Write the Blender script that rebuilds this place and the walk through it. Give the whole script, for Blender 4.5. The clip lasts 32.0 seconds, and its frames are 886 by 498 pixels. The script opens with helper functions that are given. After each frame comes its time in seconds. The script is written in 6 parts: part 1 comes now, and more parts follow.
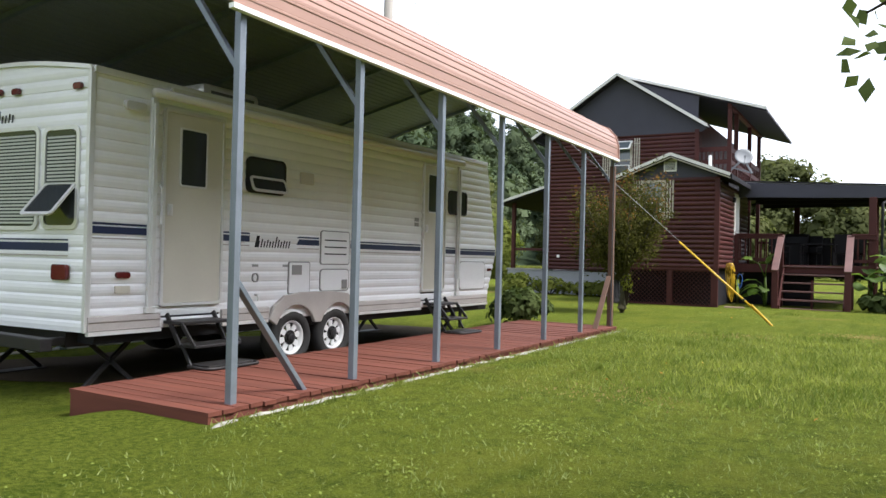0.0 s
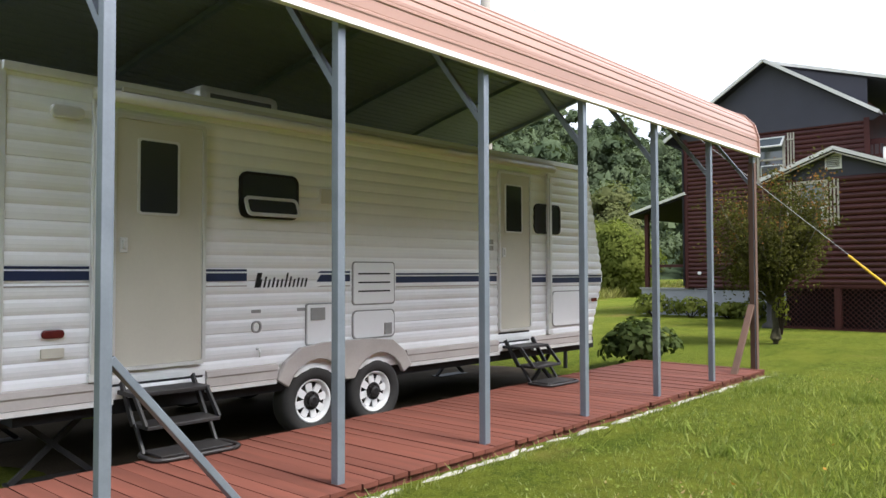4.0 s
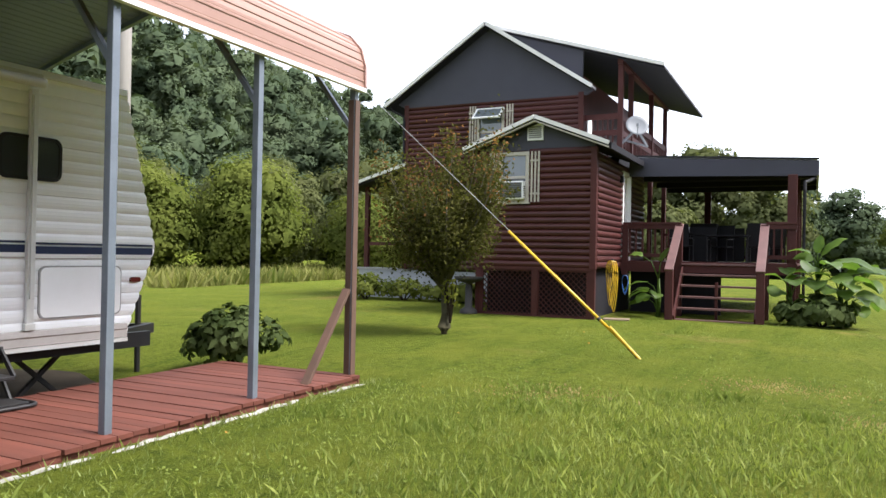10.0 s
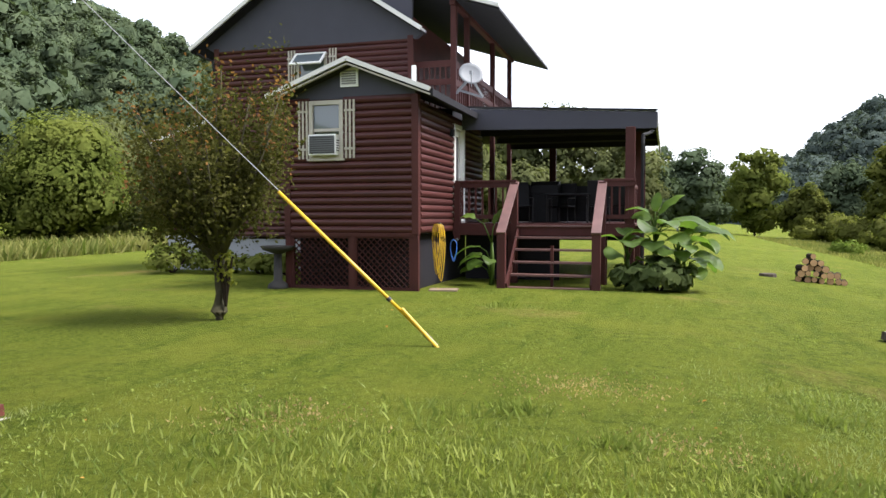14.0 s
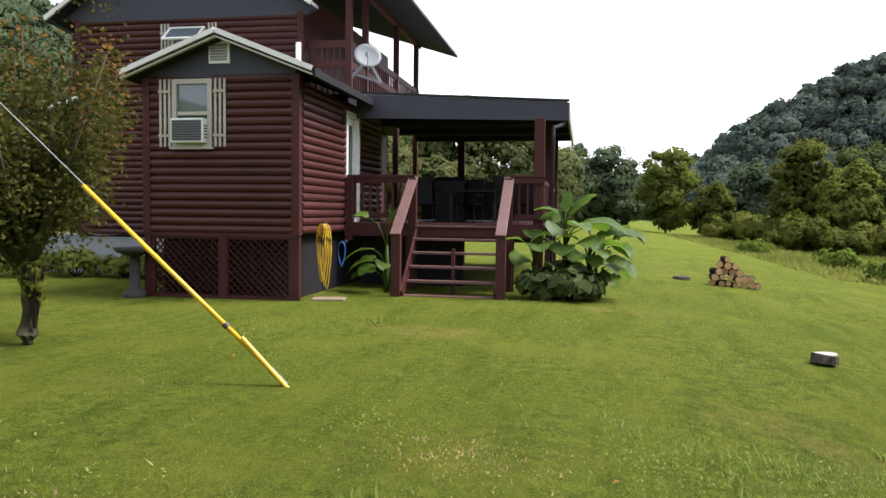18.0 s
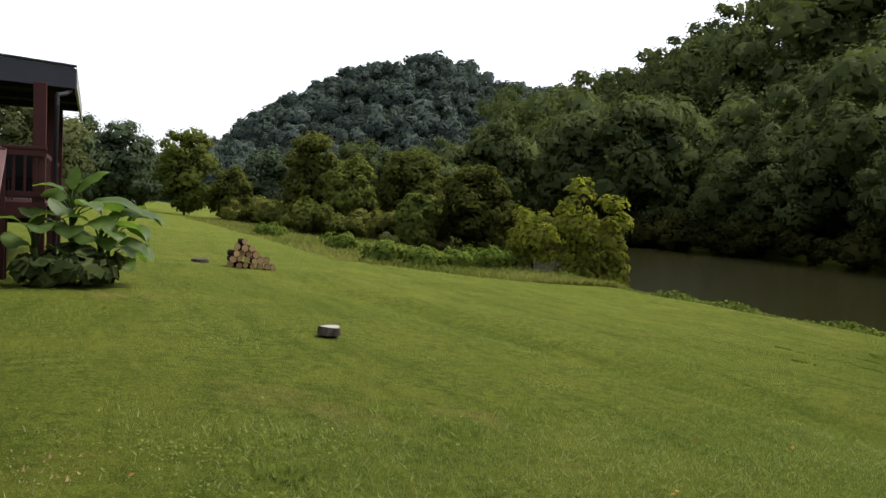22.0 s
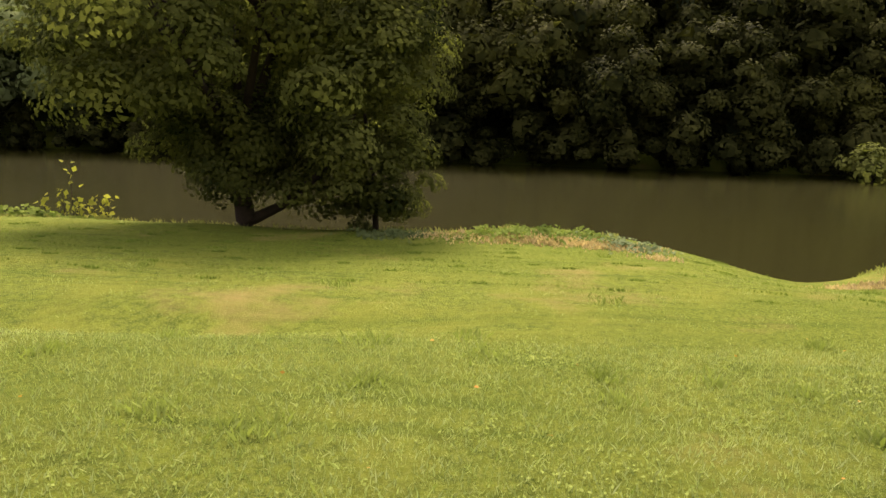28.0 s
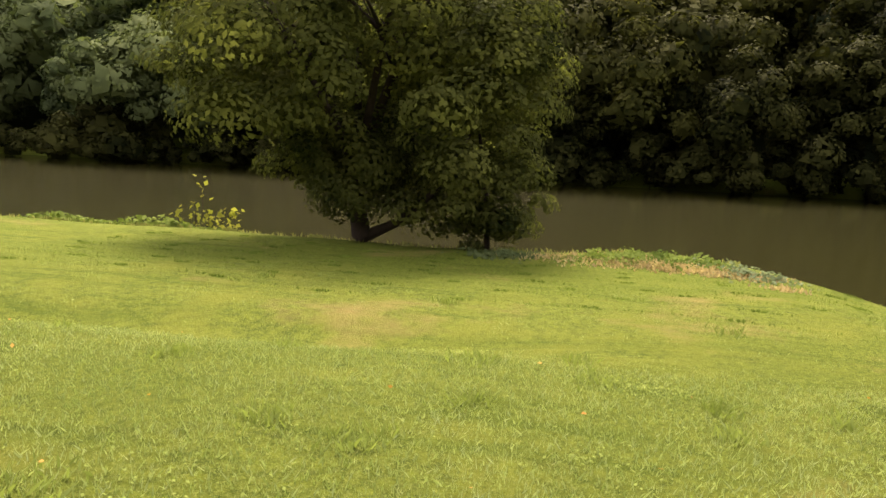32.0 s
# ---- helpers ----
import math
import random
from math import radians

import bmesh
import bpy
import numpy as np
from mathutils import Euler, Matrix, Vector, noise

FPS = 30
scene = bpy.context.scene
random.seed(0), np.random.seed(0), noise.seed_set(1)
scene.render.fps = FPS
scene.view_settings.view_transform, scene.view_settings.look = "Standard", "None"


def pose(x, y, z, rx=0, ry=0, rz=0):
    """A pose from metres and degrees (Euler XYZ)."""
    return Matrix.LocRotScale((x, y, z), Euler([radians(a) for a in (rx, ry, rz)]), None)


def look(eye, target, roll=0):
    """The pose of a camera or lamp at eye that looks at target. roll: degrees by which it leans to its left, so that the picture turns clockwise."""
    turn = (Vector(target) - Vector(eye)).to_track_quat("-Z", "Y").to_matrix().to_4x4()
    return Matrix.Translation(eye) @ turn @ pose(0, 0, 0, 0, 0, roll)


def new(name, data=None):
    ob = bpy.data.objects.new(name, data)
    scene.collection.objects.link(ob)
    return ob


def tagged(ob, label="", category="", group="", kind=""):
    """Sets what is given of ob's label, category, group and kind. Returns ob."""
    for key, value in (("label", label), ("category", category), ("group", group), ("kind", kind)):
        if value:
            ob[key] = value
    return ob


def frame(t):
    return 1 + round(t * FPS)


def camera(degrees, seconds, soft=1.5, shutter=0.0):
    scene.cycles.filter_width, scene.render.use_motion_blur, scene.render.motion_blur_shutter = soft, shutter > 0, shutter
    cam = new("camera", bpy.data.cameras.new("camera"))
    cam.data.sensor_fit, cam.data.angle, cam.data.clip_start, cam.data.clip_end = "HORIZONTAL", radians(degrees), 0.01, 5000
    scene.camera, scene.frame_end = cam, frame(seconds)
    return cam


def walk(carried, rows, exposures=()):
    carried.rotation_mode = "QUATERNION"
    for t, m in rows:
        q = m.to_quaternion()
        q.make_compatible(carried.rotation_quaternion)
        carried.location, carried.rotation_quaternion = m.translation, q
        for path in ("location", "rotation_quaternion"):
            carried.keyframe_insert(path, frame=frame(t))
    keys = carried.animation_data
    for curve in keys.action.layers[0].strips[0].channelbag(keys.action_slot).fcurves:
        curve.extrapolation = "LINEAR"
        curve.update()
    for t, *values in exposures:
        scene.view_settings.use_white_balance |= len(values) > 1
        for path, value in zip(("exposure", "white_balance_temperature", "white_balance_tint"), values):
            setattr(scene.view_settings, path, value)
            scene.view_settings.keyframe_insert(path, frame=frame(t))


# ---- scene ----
cam = camera(61.0, 32.0)
PATH = [
    (0, (-0.055, 0.225, 1.242), (-1.071, 1.947, 1.266), 1.4),
    (0.5, (-0.199, 0.41, 1.28), (-1.348, 2.047, 1.263), 0.9),
    (1, (-0.297, 0.682, 1.285), (-1.571, 2.223, 1.309), 2.2),
    (1.5, (-0.371, 1.038, 1.281), (-1.75, 2.483, 1.194), 2.0),
    (2, (-0.507, 1.371, 1.311), (-1.9, 2.805, 1.281), 0.9),
    (2.5, (-0.599, 1.707, 1.32), (-1.986, 3.148, 1.346), -0.2),
    (4.5, (-0.601, 2.998, 1.462), (-1.878, 4.537, 1.521), 0.2),
    (5, (-0.602, 3.313, 1.447), (-1.769, 4.938, 1.462), 0.1),
    (5.5, (-0.6, 3.677, 1.483), (-1.615, 5.399, 1.541), -0.8),
    (6, (-0.523, 4.018, 1.457), (-1.488, 5.769, 1.506), -1.4),
    (6.5, (-0.441, 4.41, 1.443), (-1.418, 6.156, 1.415), -1.5),
    (7, (-0.406, 4.785, 1.45), (-1.355, 6.545, 1.435), -2.2),
    (7.5, (-0.349, 5.109, 1.461), (-1.331, 6.851, 1.46), -3.9),
    (8, (-0.197, 5.419, 1.436), (-1.185, 7.158, 1.476), -2.1),
    (8.5, (-0.143, 5.738, 1.415), (-1.026, 7.532, 1.418), -1.5),
    (9, (-0.114, 6.162, 1.386), (-0.957, 7.976, 1.39), -2.0),
    (9.5, (-0.004, 6.51, 1.382), (-0.857, 8.318, 1.323), -0.4),
    (10, (0.019, 6.821, 1.371), (-0.864, 8.615, 1.385), 1.1),
    (10.5, (0.107, 7.188, 1.369), (-0.835, 8.952, 1.304), -0.9),
    (11, (0.239, 7.501, 1.342), (-0.675, 9.28, 1.29), 2.6),
    (11.5, (0.253, 7.815, 1.382), (-0.679, 9.584, 1.32), 1.8),
    (12, (0.259, 8.097, 1.458), (-0.595, 9.905, 1.421), -0.3),
    (12.5, (0.332, 8.406, 1.434), (-0.598, 10.176, 1.387), -1.6),
    (13, (0.394, 8.665, 1.421), (-0.444, 10.479, 1.351), 0.4),
    (13.5, (0.334, 8.973, 1.398), (-0.472, 10.803, 1.389), 0.6),
    (14, (0.345, 9.289, 1.433), (-0.226, 11.204, 1.349), -0.0),
    (14.5, (0.382, 9.621, 1.462), (-0.185, 11.536, 1.35), 0.3),
    (15, (0.378, 9.953, 1.449), (-0.143, 11.878, 1.293), 0.5),
    (15.5, (0.342, 10.208, 1.467), (0.0, 12.178, 1.424), 1.2),
    (17.5, (0.422, 11.082, 1.532), (-0.04, 13.024, 1.412), -0.5),
    (18, (0.421, 11.085, 1.532), (0.057, 13.049, 1.433), 0.6),
    (18.5, (0.42, 11.085, 1.532), (0.102, 13.058, 1.445), 0.1),
    (19, (0.421, 11.085, 1.532), (0.144, 13.062, 1.41), 0.5),
    (19.5, (0.42, 11.087, 1.532), (0.214, 13.071, 1.393), 1.1),
    (20, (0.419, 11.091, 1.532), (0.341, 13.084, 1.391), 1.5),
    (20.5, (0.421, 11.087, 1.532), (0.498, 13.081, 1.405), 1.4),
    (21, (0.421, 11.087, 1.532), (0.664, 13.068, 1.402), 1.4),
    (21.5, (0.421, 11.087, 1.532), (0.933, 13.016, 1.413), 1.9),
    (22, (0.421, 11.087, 1.532), (1.267, 12.896, 1.422), 2.6),
    (22.5, (0.421, 11.087, 1.532), (1.51, 12.761, 1.428), 2.9),
    (23, (0.421, 11.087, 1.532), (1.671, 12.644, 1.411), 2.8),
    (23.5, (0.421, 11.087, 1.532), (1.79, 12.537, 1.377), 3.0),
    (24, (0.421, 11.087, 1.532), (1.915, 12.406, 1.371), 3.0),
    (24.5, (0.421, 11.087, 1.532), (2.02, 12.273, 1.335), 2.9),
    (26.5, (0.421, 11.087, 1.532), (2.236, 11.85, 1.181), 2.2),
    (27, (0.421, 11.087, 1.532), (2.306, 11.669, 1.2), 2.5),
    (27.5, (0.421, 11.087, 1.532), (2.373, 11.354, 1.186), 2.5),
    (28, (0.421, 11.087, 1.532), (2.391, 11.091, 1.188), 2.0),
    (28.5, (0.421, 11.087, 1.532), (2.371, 10.804, 1.191), 2.3),
    (29, (0.421, 11.087, 1.532), (2.302, 10.554, 1.11), 1.5),
    (29.5, (0.421, 11.087, 1.532), (2.272, 10.472, 1.092), 1.5),
    (30, (0.421, 11.087, 1.532), (2.263, 10.433, 1.11), 1.5),
    (30.5, (0.421, 11.087, 1.532), (2.242, 10.355, 1.145), 2.0),
    (31, (0.421, 11.087, 1.532), (2.307, 10.524, 1.179), 1.5),
    (31.5, (0.421, 11.087, 1.532), (2.366, 10.781, 1.181), 2.7),
    (32, (0.421, 11.087, 1.532), (2.375, 11.386, 1.229), 2.6),
]
EXPOSURES = [(0.0, 1.0, 5980, 12), (2.0, 1.08, 5980, 13), (6.0, 1.06, 5980, 12), (12.0, 1.28, 6000, 14), (15.0, 1.18, 6050, 14), (19.0, 1.0, 6100, 13), (20.0, 0.85, 6100, 12), (21.0, 0.24, 6100, 12), (22.0, 0.36, 6200, 14), (23.0, 1.02, 6350, 20), (24.0, 1.5, 6500, 26), (27.0, 1.62, 6900, 28), (28.5, 1.68, 6900, 28), (29.5, 1.32, 7150, 27), (30.5, 1.38, 7150, 27), (31.0, 1.58, 7000, 28), (32.0, 1.82, 6800, 28)]
walk(cam, [(t, look(eye, target, roll)) for t, eye, target, roll in PATH], EXPOSURES)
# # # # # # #
▶ [WORK INSTRUCTIONS] Only the lines from the one with "shutter > 0, shutter" up to the one with "scene.view_settings.keyframe_insert(path, frame=frame(t))" should be repeated, both included, exactly as they appear.

▶ [SOLVED EXERCISE]
    scene.cycles.filter_width, scene.render.use_motion_blur, scene.render.motion_blur_shutter = soft, shutter > 0, shutter
    cam = new("camera", bpy.data.cameras.new("camera"))
    cam.data.sensor_fit, cam.data.angle, cam.data.clip_start, cam.data.clip_end = "HORIZONTAL", radians(degrees), 0.01, 5000
    scene.camera, scene.frame_end = cam, frame(seconds)
    return cam


def walk(carried, rows, exposures=()):
    carried.rotation_mode = "QUATERNION"
    for t, m in rows:
        q = m.to_quaternion()
        q.make_compatible(carried.rotation_quaternion)
        carried.location, carried.rotation_quaternion = m.translation, q
        for path in ("location", "rotation_quaternion"):
            carried.keyframe_insert(path, frame=frame(t))
    keys = carried.animation_data
    for curve in keys.action.layers[0].strips[0].channelbag(keys.action_slot).fcurves:
        curve.extrapolation = "LINEAR"
        curve.update()
    for t, *values in exposures:
        scene.view_settings.use_white_balance |= len(values) > 1
        for path, value in zip(("exposure", "white_balance_temperature", "white_balance_tint"), values):
            setattr(scene.view_settings, path, value)
            scene.view_settings.keyframe_insert(path, frame=frame(t))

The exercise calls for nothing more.